** BEGIN Given material **

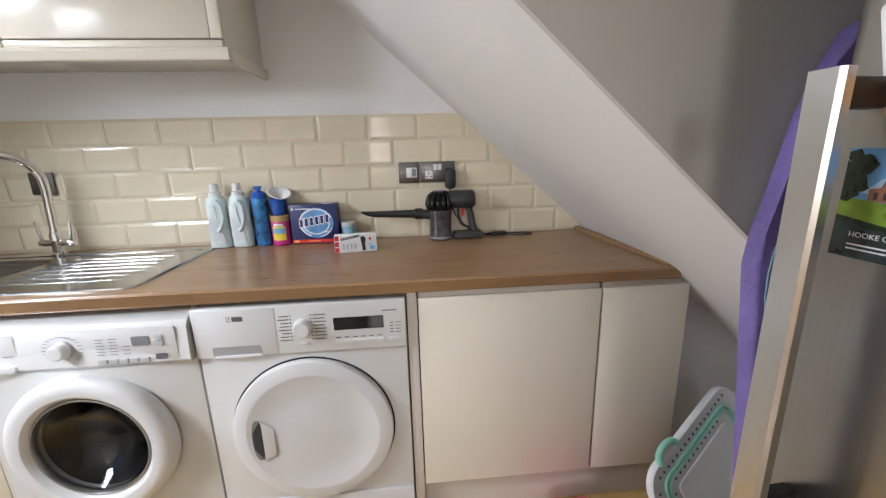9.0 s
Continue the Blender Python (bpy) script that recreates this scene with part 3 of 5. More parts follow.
def tumble_dryer():
    td = thing("tumble_dryer", "white tumble dryer with a solid round door", "tumble dryer")
    part("body", box(BM(), -0.595, 2.884, 0.02, -0.002, 3.44, 0.836, 0.004), ENAMEL, td)
    for x in (-0.55, -0.05):
        for y in (2.95, 3.38):
            part("foot", cyl(BM(), (x, y, 0), (x, y, 0.024), 0.02, n=14), BLACK, td)
    panel = part("control_panel", box(BM(), -0.596, 2.872, 0.686, -0.001, 2.90, 0.837, 0.005, 3), ENAMEL, td)
    part("water_drawer", box(BM(), -0.593, 2.870, 0.689, -0.368, 2.89, 0.833, 0.003), PLASTIC_WHITE, panel)
    # Flat patch; the shade of the hollow grip is put into its grey.
    part("drawer_slot", prism(BM(), rrect(-0.548, 0.694, -0.416, 0.722, 0.004), 0.0012, at(0, 2.870, 0)), M("shaded_white_plastic", (0.36, 0.355, 0.35), 0.45, var=0.04), panel, "flat grey drawer grip, its shade put into the colour")
    part("slot_lip", prism(BM(), [(-0.548, 0.689), (-0.410, 0.689), (-0.416, 0.696), (-0.540, 0.696)], 0.008, at(0, 2.871, 0), inset=0.002), PLASTIC_WHITE, panel)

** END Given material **

The task | Reproduce the material in full, word for word, and omit the pictures.

Written answer |
9.0 s
Continue the Blender Python (bpy) script that recreates this scene with part 3 of 5. More parts follow.
def tumble_dryer():
    td = thing("tumble_dryer", "white tumble dryer with a solid round door", "tumble dryer")
    part("body", box(BM(), -0.595, 2.884, 0.02, -0.002, 3.44, 0.836, 0.004), ENAMEL, td)
    for x in (-0.55, -0.05):
        for y in (2.95, 3.38):
            part("foot", cyl(BM(), (x, y, 0), (x, y, 0.024), 0.02, n=14), BLACK, td)
    panel = part("control_panel", box(BM(), -0.596, 2.872, 0.686, -0.001, 2.90, 0.837, 0.005, 3), ENAMEL, td)
    part("water_drawer", box(BM(), -0.593, 2.870, 0.689, -0.368, 2.89, 0.833, 0.003), PLASTIC_WHITE, panel)
    # Flat patch; the shade of the hollow grip is put into its grey.
    part("drawer_slot", prism(BM(), rrect(-0.548, 0.694, -0.416, 0.722, 0.004), 0.0012, at(0, 2.870, 0)), M("shaded_white_plastic", (0.36, 0.355, 0.35), 0.45, var=0.04), panel, "flat grey drawer grip, its shade put into the colour")
    part("slot_lip", prism(BM(), [(-0.548, 0.689), (-0.410, 0.689), (-0.416, 0.696), (-0.540, 0.696)], 0.008, at(0, 2.871, 0), inset=0.002), PLASTIC_WHITE, panel)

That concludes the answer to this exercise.